Some hart and software versions:
Hardware: Fritz 3370 and TP-Link TL-WR1043ND v2
OpenWRT version: 19.07.3.(self compiled)
Kernel version: 4.14.171
batctl openwrt-2019.2-3 [batman-adv: openwrt-2019.2-5]

here my configs:
/etc/conf/wireless

config wifi-device 'radio0'
        option type 'mac80211'
        option path 'pci0000:00/0000:00:00.0/0000:01:00.0'
        option htmode 'HT20'
        option hwmode '11g'
        option country 'DE'
        option legacy_rates '1'
        option channel '2'

config wifi-iface 'lan'
        option device 'radio0'
        option mode 'ap'
        option encryption 'psk2+ccmp'
        option ssid 'FeWo'
        option ifname 'if-lan'
        option key 'xxx'
        option disabled '0'
        option network 'lan'

config wifi-iface 'batman'
        option ifname 'if-bat'
        option device 'radio0'
        option mode 'mesh'
        option mesh_id 'mesh-bridge'
        option mesh_fwding '0'
        option encryption 'sae'
        option key 'xxx'
        option network 'mesh'
        option disabled '0'

config wifi-iface 'wifinet0'
        option device 'radio0'
        option mode 'ap'
        option encryption 'psk2+ccmp'
        option key 'xxx'
        option ssid 'Gast'
        option ifname 'if-guest'
        option network 'guest'
        option isolate '1'

/etc/conf/network
(without wan and vlan setup)

config interface 'lan'
	option type 'bridge'
	option ipaddr 'x.x.x.x'
	option proto 'static'
	option netmask 'x.x.x.x'
	option ifname 'bat0.1 eth0.1'
	list dns '1.1.1.1'
	list dns '8.8.8.8'
	option ip6assign '64'
	option ip6class 'local wan6'
	option ip6hint '0'

config interface 'bat0'
	option proto 'batadv'
	option routing_algo 'BATMAN_IV'
	option aggregated_ogms '1'
	option ap_isolation '0'
	option bonding '0'
	option fragmentation '1'
	option gw_mode 'off'
	option log_level '0'
	option orig_interval '1000'
	option bridge_loop_avoidance '1'
	option distributed_arp_table '1'
	option multicast_mode '1'
	option network_coding '0'
	option hop_penalty '30'
	option isolation_mark '0x00000000/0x00000000'

config interface 'mesh'
	option mtu '2304'
	option proto 'batadv_hardif'
	option master 'bat0'

config interface 'guest'
	option proto 'static'
	option ipaddr 'x.x.x.x'
	option netmask 'x.x.x.x'
	option type 'bridge'
	option ifname 'if-guest bat0.2'
	option ip6assign '64'
	list dns '8.8.8.8'
	list dns '4.4.4.4'
	option ip6hint '2'

repeater config looks quite similar but has lan configured as dhcp client and guest is only bridging the guest wifi and bat0.2.

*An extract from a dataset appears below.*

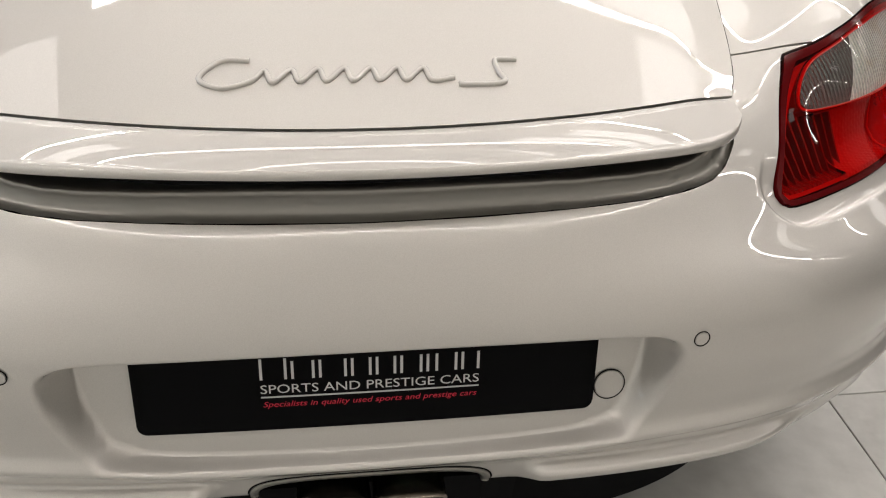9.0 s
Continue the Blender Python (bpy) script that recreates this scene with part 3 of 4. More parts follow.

Every guess helps and missing information is happily provided.

I like to bump this think since the issue still exists.
What I have done till now is adding a script pinging google every 15 minutes and if it not gets trough then restart the devices. Quite aggressive approach and a quite well working one. Although really just an ugly workaround for the problem at hand.

I also noticed when the issue starts appearing more and more packets go lost on that link. Yet again batman neighbors are detect.